- **DIRECTION**:
Retype all of the listing exactly, passing over any picture you find.

- **COLLECTED MATERIAL**:
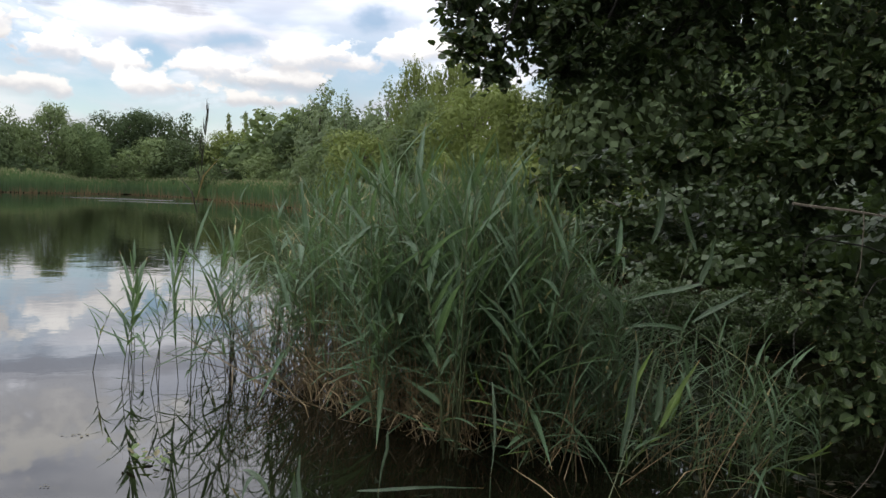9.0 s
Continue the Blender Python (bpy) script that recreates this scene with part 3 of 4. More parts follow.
def crest(a):
    for (a0, e0), (a1, e1) in zip(CREST, CREST[1:]):
        if a <= a1:
            s = max(0.0, (a - a0) / (a1 - a0))
            return e0 + (e1 - e0) * (math.sin(s * math.pi / 2) if e1 > e0 else 1 - math.cos(s * math.pi / 2))
    return CREST[-1][1]


rng = random.Random(31)
far_reeds, litter, heads = Acc(), Acc(), Acc()
for k in range(34000):
    a = rng.uniform(-20.8, 46)
    s = shore(a)
    back = rng.random() ** 1.2
    d = s - 1.0 + back * 5.0
    if rng.random() > 0.25 + 0.75 * min(1.0, s / 90):
        continue
    full = 1.54 + d * math.tan(radians(crest(a + rng.gauss(0, 0.10)))) + 0.30 * noise.noise(Vector((a * 2.3, back * 3, 0))) + 0.14 * noise.noise(Vector((a * 7.0, 3.0, 0)))
    h = max(0.3, full * (0.70 + 0.30 * min(1, back / 0.28)) * rng.uniform(0.74, 1.04))
    p = polar(a, d, 0.0)
    q = rng.uniform(0, 6.28)
    lean = (Vector((math.cos(q), math.sin(q), 0)) * 0.7 - polar(a, 0.8)) * h * rng.uniform(0.02, 0.17)
    side = polar(a + 90 + rng.uniform(-50, 50), 1.0)
    far_reeds.strip([p + Vector((0, 0, 0.1)), p + lean * 0.25 + Vector((0, 0, h * 0.55)), p + lean * 0.7 + Vector((0, 0, h * 0.9)), p + lean * 1.5 + Vector((0, 0, h))], rng.uniform(0.06, 0.13), side)
    if back > 0.22 and rng.random() < 0.42:
        t = p + lean + Vector((0, 0, h * 0.93))
        heads.strip([t, t + lean * 0.5 + Vector((0, 0, 0.12)), t + lean * 1.1 + Vector((0, 0, 0.2))], 0.10, side)
    if rng.random() < 0.10:
        p2 = polar(a, s - 1.05 + rng.uniform(-0.1, 0.3))
        litter.strip([p2, p2 + Vector((rng.uniform(-0.15, 0.15), 0, rng.uniform(0.25, 0.75)))], 0.06, side)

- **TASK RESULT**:
9.0 s
Continue the Blender Python (bpy) script that recreates this scene with part 3 of 4. More parts follow.
def crest(a):
    for (a0, e0), (a1, e1) in zip(CREST, CREST[1:]):
        if a <= a1:
            s = max(0.0, (a - a0) / (a1 - a0))
            return e0 + (e1 - e0) * (math.sin(s * math.pi / 2) if e1 > e0 else 1 - math.cos(s * math.pi / 2))
    return CREST[-1][1]


rng = random.Random(31)
far_reeds, litter, heads = Acc(), Acc(), Acc()
for k in range(34000):
    a = rng.uniform(-20.8, 46)
    s = shore(a)
    back = rng.random() ** 1.2
    d = s - 1.0 + back * 5.0
    if rng.random() > 0.25 + 0.75 * min(1.0, s / 90):
        continue
    full = 1.54 + d * math.tan(radians(crest(a + rng.gauss(0, 0.10)))) + 0.30 * noise.noise(Vector((a * 2.3, back * 3, 0))) + 0.14 * noise.noise(Vector((a * 7.0, 3.0, 0)))
    h = max(0.3, full * (0.70 + 0.30 * min(1, back / 0.28)) * rng.uniform(0.74, 1.04))
    p = polar(a, d, 0.0)
    q = rng.uniform(0, 6.28)
    lean = (Vector((math.cos(q), math.sin(q), 0)) * 0.7 - polar(a, 0.8)) * h * rng.uniform(0.02, 0.17)
    side = polar(a + 90 + rng.uniform(-50, 50), 1.0)
    far_reeds.strip([p + Vector((0, 0, 0.1)), p + lean * 0.25 + Vector((0, 0, h * 0.55)), p + lean * 0.7 + Vector((0, 0, h * 0.9)), p + lean * 1.5 + Vector((0, 0, h))], rng.uniform(0.06, 0.13), side)
    if back > 0.22 and rng.random() < 0.42:
        t = p + lean + Vector((0, 0, h * 0.93))
        heads.strip([t, t + lean * 0.5 + Vector((0, 0, 0.12)), t + lean * 1.1 + Vector((0, 0, 0.2))], 0.10, side)
    if rng.random() < 0.10:
        p2 = polar(a, s - 1.05 + rng.uniform(-0.1, 0.3))
        litter.strip([p2, p2 + Vector((rng.uniform(-0.15, 0.15), 0, rng.uniform(0.25, 0.75)))], 0.06, side)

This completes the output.